Aquí es preciso advertir, que nuestra situación difícil se complicó con la larga estancia del señor Pi entre nosotros. Nosotros creímos que no permanecería más de tres días en Barcelona, y se detuvo más de veinte. Si hubiera partido a los tres días, nuestra ruptura hubiera sido perfectamente oportuna; nadie nos hubiera acusado de llevarla a cabo fuera de tiempo.
Prescindo de hablar de las conspiracioncillas que precedieron o acompañaron su venida.

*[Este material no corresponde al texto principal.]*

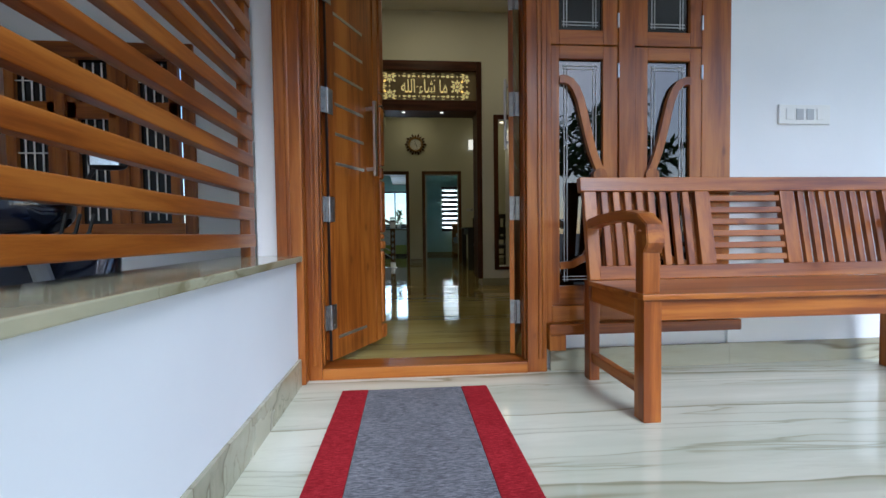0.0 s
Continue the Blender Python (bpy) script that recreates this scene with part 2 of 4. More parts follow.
HINGE = plain("dull_hinge_steel", (0.36, 0.36, 0.35), 0.42, 1.0, 0.25, 40)
CHROME = plain("chrome", (0.75, 0.75, 0.75), 0.12, 1.0, 0.04, 20)
BLACK = plain("black_plastic", (0.012, 0.012, 0.013), 0.35, vary=0.2)
DARKGLASS = plain("black_tinted_glass", (0.006, 0.005, 0.005), 0.02, vary=0.1)
PLASTIC = plain("white_plastic", (0.78, 0.78, 0.74), 0.35, vary=0.04)
GREYPL = plain("grey_plastic", (0.42, 0.43, 0.43), 0.4, vary=0.05)
CERAMIC = plain("white_ceramic", (0.82, 0.80, 0.76), 0.25, vary=0.04)
GLASS = clear_glass("window_glass")


def translucent_strip(name, colour):
    m, nt, b = mat(name, 0.6)
    tl = node(nt, "ShaderNodeBsdfTranslucent", Color=(*colour, 1))
    df = node(nt, "ShaderNodeBsdfDiffuse", Color=(*colour, 1))
    mx = node(nt, "ShaderNodeMixShader", Fac=0.25)
    nt.links.new(tl.outputs[0], mx.inputs[1])
    nt.links.new(df.outputs[0], mx.inputs[2])
    nt.links.new(mx.outputs[0], nt.nodes["Material Output"].inputs[0])
    return m


# added diffuser: keeps mullions and cross rail from going dark behind the sheer
DIFFUSER = translucent_strip("translucent_strip", (0.62, 0.58, 0.48))
TINTED = clear_glass("tinted_window_glass", (0.13, 0.14, 0.14), 0.0, 1.85)
EARTH = plain("sandy_ground", (0.30, 0.25, 0.19), 0.95, vary=0.35, scale=1.2, bumpy=0.6)
GOLD = plain("gilded_plaster", (0.42, 0.24, 0.07), 0.4, 0.5, 0.3, 12)


# ---- building helpers ----
def put(bm, piece, m=None):
    """Joins one small bmesh into another."""
    if m is not None:
        piece.transform(m)
    me = bpy.data.meshes.new("piece")
    piece.to_mesh(me)
    piece.free()
    bm.from_mesh(me)
    bpy.data.meshes.remove(me)
    return bm


def block(x0, x1, y0, y1, z0, z1, bev=0.004, seg=2):
    bm = bmesh.new()
    bmesh.ops.create_cube(bm, size=1.0)
    bm.transform(Matrix.LocRotScale(((x0 + x1) / 2, (y0 + y1) / 2, (z0 + z1) / 2), None, (abs(x1 - x0), abs(y1 - y0), abs(z1 - z0))))
    if bev > 0:
        w = min(bev, 0.45 * min(abs(x1 - x0), abs(y1 - y0), abs(z1 - z0)))
        bmesh.ops.bevel(bm, geom=bm.edges[:], offset=w, segments=seg, profile=0.6, affect="EDGES")
    return bm


def rod(a, b, r, n=14, r2=None):
    bm = bmesh.new()
    a, b = Vector(a), Vector(b)
    bmesh.ops.create_cone(bm, cap_ends=True, segments=n, radius1=r, radius2=r if r2 is None else r2, depth=(b - a).length)
    bm.transform(Matrix.Translation((a + b) / 2) @ (b - a).to_track_quat("Z", "Y").to_matrix().to_4x4())
    return bm


def lathe(profile, n=28):
    """A turned body from (radius, height) pairs."""
    bm = bmesh.new()
    rings = []
    for r, z in profile:
        rings.append([bm.verts.new((r * math.cos(2 * math.pi * k / n), r * math.sin(2 * math.pi * k / n), z)) for k in range(n)])
    for p, q in zip(rings, rings[1:]):
        for k in range(n):
            bm.faces.new((p[k], p[(k + 1) % n], q[(k + 1) % n], q[k]))
    bm.faces.new(rings[0][::-1])
    bm.faces.new(rings[-1])
    return bm


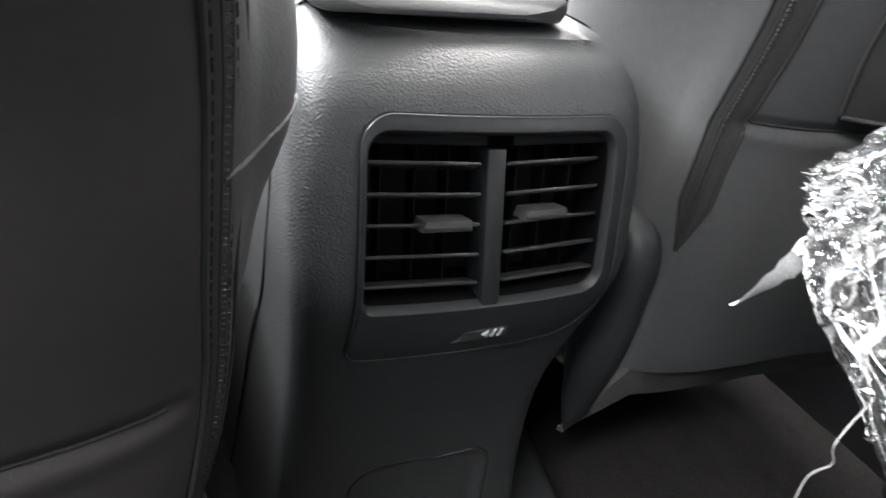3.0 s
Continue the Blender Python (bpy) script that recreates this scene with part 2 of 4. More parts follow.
FILM = film_material("clear_plastic_film", 0.05, 0.18, 0.02)
POUCH = film_material("sachet_film", 0.16, 0.48, 0.5)
# near-white veil puts the glints of folds and creases into the colour
FOLDGLINT = film_material("fold_glint_film", 0.55, 0.98, 0.2)


# ---- mesh helpers ----
def part(name, bm, mat, parent=None, label="", sharp=38):
    """Links a bmesh as one mesh object, under a thing or a part."""
    me = bpy.data.meshes.new(name)
    bmesh.ops.recalc_face_normals(bm, faces=bm.faces)
    for f in bm.faces:
        f.smooth = True
    bm.to_mesh(me)
    bm.free()
    me.set_sharp_from_angle(angle=radians(sharp))
    me.materials.append(mat)
    ob = new(name, me)
    if parent:
        ob.parent = parent
    if label:
        tagged(ob, label)
    return ob


def thing(name, label, category, group="", kind=""):
    ob = new(name)
    ob.empty_display_size = 0.05
    return tagged(ob, label, category, group, kind)


def loft(rings, closed=True, caps=True, skip=None):
    bm = bmesh.new()
    rows = [[bm.verts.new(p) for p in ring] for ring in rings]
    n = len(rows[0])
    for i in range(len(rows) - 1):
        for j in range(n if closed else n - 1):
            if skip and skip(i, j):
                continue
            k = (j + 1) % n
            bm.faces.new((rows[i][j], rows[i][k], rows[i + 1][k], rows[i + 1][j]))
    if caps and closed:
        bm.faces.new(rows[0][::-1]), bm.faces.new(rows[-1])
    return bm


def sheet(fn, nu, nv):
    """An open sheet from a function of u and v in 0..1."""
    return loft([[fn(j / nu, i / nv) for j in range(nu + 1)] for i in range(nv + 1)], closed=False, caps=False)


def tube(points, r, n=8, close=False):
    pts = [Vector(p) for p in points]
    rings = []
    up = Vector((0.13, 0.21, 0.97))
    for i, p in enumerate(pts):
        d = (pts[min(i + 1, len(pts) - 1)] - pts[max(i - 1, 0)]).normalized()
        a = d.cross(up)
        a = a.normalized() if a.length > 1e-4 else Vector((1, 0, 0))
        b = d.cross(a)
        rad = r(i / (len(pts) - 1)) if callable(r) else r
        rings.append([p + rad * (a * math.cos(t) + b * math.sin(t)) for t in (2 * math.pi * k / n for k in range(n))])
    return loft(rings)


def box(x0, x1, y0, y1, z0, z1, bevel=0.004, seg=3):
    bm = bmesh.new()
    bmesh.ops.create_cube(bm, size=1)
    for v in bm.verts:
        v.co = Vector(((x0 + x1) / 2 + v.co.x * (x1 - x0), (y0 + y1) / 2 + v.co.y * (y1 - y0), (z0 + z1) / 2 + v.co.z * (z1 - z0)))
    if bevel:
        bmesh.ops.bevel(bm, geom=list(bm.edges), offset=min(bevel, 0.45 * min(abs(x1 - x0), abs(y1 - y0), abs(z1 - z0))), segments=seg, profile=0.5, affect="EDGES")
    return bm


def join(*bms):
    """One bmesh out of several."""
    out = bmesh.new()
    for b in bms:
        me = bpy.data.meshes.new("join")
        b.to_mesh(me)
        b.free()
        out.from_mesh(me)
        bpy.data.meshes.remove(me)
    return out


def warp(bm, fn):
    for v in bm.verts:
        v.co = fn(v.co)
    return bm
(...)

Tendrían poco interés para el público.
Conste, pues, que al venir el señor Pi a Barcelona teníamos sobre sus ideas actuales datos contradictorios; conste que durante su estancia en Cataluña las aclaró completamente, resultando de la aclaración que sigue en frente de nosotros los provincialistas o catalanistas; conste que le acompañamos en su excursión solo por cumplir un compromiso de honor, y conste finalmente que tan pronto como nos fue posible por haberse terminado el compromiso, preparamos la ruptura política con él y con el partido que por su cabeza piensa y por su voluntad se mueve.»